In his intellectual biography of Williams( Eric Williams & the Making of the Modern Caribbean), Professor Colin Palmer reminds us that the Colonial Office regarded Mr Blaize as a dunce: "[Blaize] needs help in clearing his mind", wrote one official.

The plan to make a fool of Blaize was disclosed in a note penned in November 1963 by Miss M.Z Terry of the Colonial Office. She said that she saw no way to get Blaize "off the hook". [Therefore], the best tactic is to take all possible steps to maintain the illusion that union with Trinidad is still a possibility and to keep the idea in play for as long as may be necessary". The colonial records show that Williamswas privy to this.
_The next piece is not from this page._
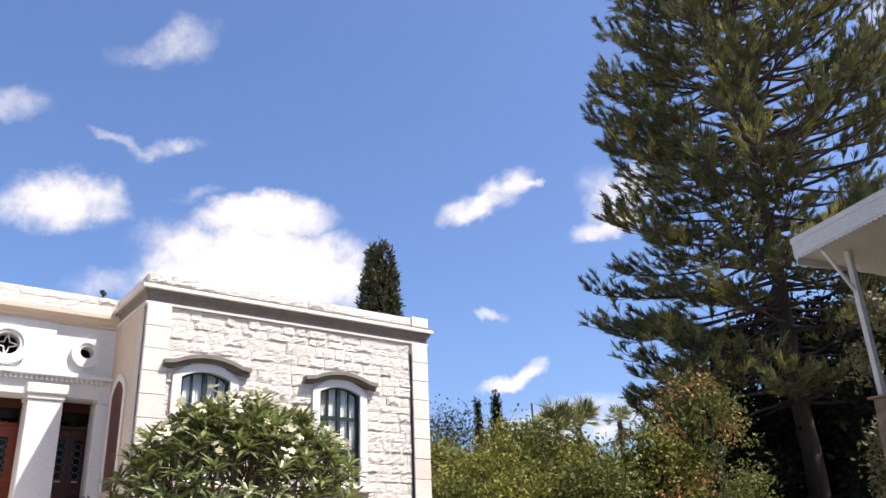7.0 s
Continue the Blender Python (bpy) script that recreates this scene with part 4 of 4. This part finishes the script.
def cycad(at, tall, seed, tilt, stem):
    """A potted cycad: stiff arching fronds with narrow leaflets."""
    rng = np.random.default_rng(seed)
    plant = thing("potted_cycad", "dark green cycad in a pale terracotta pot beside the steps", "plant", at, group="cycads beside the steps")
    bm = bmesh.new()
    prof = [(0.0, 0.0), (0.15, 0.0), (0.17, 0.04), (0.235, 0.36), (0.265, 0.37), (0.27, 0.43), (0.235, 0.43), (0.22, 0.38), (0.0, 0.38)]
    rings = [[bm.verts.new((r * math.cos(2 * math.pi * i / 20), r * math.sin(2 * math.pi * i / 20), z)) for i in range(20)] if r else [bm.verts.new((0, 0, z))] for r, z in prof]
    for a, b in zip(rings, rings[1:]):
        for i in range(20):
            j = (i + 1) % 20
            if len(a) == 1:
                bm.faces.new((a[0], b[j], b[i]))
            elif len(b) == 1:
                bm.faces.new((a[i], a[j], b[0]))
            else:
                bm.faces.new((a[i], a[j], b[j], b[i]))
    bmesh.ops.recalc_face_normals(bm, faces=bm.faces)
    part("pot", bm, M_TERRACOTTA, plant, "pale terracotta pot")
    v, f = tube([(0, 0, 0.36), (tilt * 0.2, 0, 0.75), (tilt * 0.5, 0, stem)], [0.10, 0.11, 0.07], 8)
    np_mesh("stem", v, f, M_BARK, plant)
    root = np.array([tilt * 0.5, 0, stem - 0.02])
    ribs, P, D, U, L, W = [], [], [], [], [], []
    for i in range(34):
        a = 2.4 * i
        steep = rng.uniform(1.1, 4.0)
        out = np.array([math.cos(a) + tilt * 0.5, math.sin(a), 0])
        d = unit(out + np.array([0, 0, steep]))
        length = tall * rng.uniform(0.75, 1.1)
        t = np.linspace(0, 1, 8)
        pts = root + d * (length * t)[:, None] + np.array([0, 0, -1.0]) * (0.2 * length * t ** 2.2)[:, None] + out * (0.15 * length * t ** 2)[:, None]
        ribs.append(tube(pts, np.linspace(0.012, 0.004, 8), 4))
        tang = unit(np.gradient(pts, axis=0))
        side = unit(np.cross(tang, [0, 0, 1.0]))
        for j in range(44):
            q = 0.12 + 0.88 * j / 43
            k = min(int(q * 7), 6)
            p = pts[k] + (pts[k + 1] - pts[k]) * (q * 7 - k)
            for sgn in (-1, 1):
                P.append(p), D.append(unit(side[k] * sgn + tang[k] * 0.75 + np.array([0, 0, 0.25]))), U.append(np.cross(side[k], tang[k])), L.append(0.22 * math.sin(math.pi * min(q + 0.12, 0.93)) + 0.09), W.append(0.032)
    for v, f in ribs:
        np_mesh("rib", v, f, M_CYCAD, plant)
    v, f = leaves(np.array(P), np.array(D), np.array(U), np.array(L), np.array(W), 0.1)
    tagged(np_mesh("fronds", v, f, M_CYCAD, plant), kind="stuff")


cycad((0.42, 13.75, 0.92), 1.25, 31, 0.1, 0.75)
cycad((4.5, 13.9, 0.92), 1.5, 32, -0.3, 0.85)
cycad((-1.25, 14.2, 0.92), 1.2, 33, 0.05, 0.8)


def bush(name, label, at, size, count, leaf, mat, seed, category="shrub", mat2=None, share=0.0, core=True, group=""):
    """Leaves in clumps over an uneven mound, on short stems."""
    rng = np.random.default_rng(seed)
    ob = thing(name, label, category, at, group=group)
    sx, sy, sz = size
    stems = [tube([(0.1 * sx * math.cos(i), 0.1 * sy * math.sin(i), -0.1), (0.3 * sx * math.cos(i), 0.3 * sy * math.sin(i), sz * 0.5), (0.5 * sx * math.cos(i * 1.3), 0.5 * sy * math.sin(i * 1.3), sz * 0.8)], [0.05, 0.035, 0.015], 5) for i in range(5)]
    v, f = join(stems)
    np_mesh("stems", v, f, M_BARK, ob)
    clumps = max(10, count // 150)
    a, q = rng.uniform(0, 2 * np.pi, clumps), np.sqrt(rng.uniform(0, 1, clumps))
    h = rng.uniform(0.1, 1, clumps)
    rad = np.where(rng.random(clumps) < 0.7, 1.0, q)
    shell_r = np.sqrt(np.clip(1 - (h - 0.35).clip(0) ** 2 / 0.45, 0.05, 1)) * rng.uniform(0.8, 1.1, clumps)
    c = np.stack([sx * rad * shell_r * np.cos(a), sy * rad * shell_r * np.sin(a), sz * h], 1)
    which = rng.integers(0, clumps, count)
    spread = 0.11 * (sx + min(sz, 3 * sx)) / 2 + 0.06
    p = c[which] + rng.normal(scale=spread * 0.72, size=(count, 3))
    d = unit(rng.normal(size=(count, 3)) + unit(p - np.array([0, 0, sz * 0.4])) * 0.9 + np.array([0, 0, 0.2]))
    up = unit(rng.normal(scale=0.6, size=(count, 3)) + np.array([0, 0, 1.0]))
    L = leaf * rng.uniform(0.7, 1.35, count)
    special = np.isin(which, rng.choice(clumps, int(clumps * share), replace=False)) if share else np.zeros(count, bool)
    for sel, mm, nm in ((~special, mat, "crown"), (special, mat2, "blossom")):
        if sel.any():
            v, f = leaves(p[sel], d[sel], up[sel], L[sel], L[sel] * 0.55, 0.15)
            tagged(np_mesh(nm, v, f, mm, ob), kind="stuff")
    # added filler mound; its near-black tone stands for shade between the leaves
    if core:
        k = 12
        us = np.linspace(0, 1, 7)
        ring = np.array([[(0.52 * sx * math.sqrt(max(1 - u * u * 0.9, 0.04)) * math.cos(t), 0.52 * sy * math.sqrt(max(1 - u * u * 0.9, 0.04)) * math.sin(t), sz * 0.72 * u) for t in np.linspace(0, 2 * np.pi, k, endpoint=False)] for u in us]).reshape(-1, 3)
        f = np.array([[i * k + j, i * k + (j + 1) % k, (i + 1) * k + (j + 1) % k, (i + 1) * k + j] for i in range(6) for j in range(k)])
        np_mesh("inner_mass", ring + rng.normal(scale=0.06, size=ring.shape), f, M_SHRUBSHADE, ob)
    return ob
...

Such colonial chicanery should make you bawl
Oh we lawd oh, Ah want to fall

After his 1964 win Bomber would made several trips to the Finals, but he never succeeded in wearing the crown for a second time. But the Bomber has the great honour of being the oldest finalist in the modern history of calypso competitions in Trindad. He was 73 when he appeared at the 2001 Calypso Finals.

The Bomber was a part of a movement whose cultural production sought at once to valorize our Caribbean experience and assert a Caribbean identity.

Bomber's calypso singing spans more than sixty years, beginning in Grenada in 1940 and continuing in Trinidad from 1956. As a leading exponent of the calypso arts, Bomber's strengths are in the eloquence of his storytelling, the elegance of his diction, the conversational registers of his singing voice, and the compelling charm of his stage personality.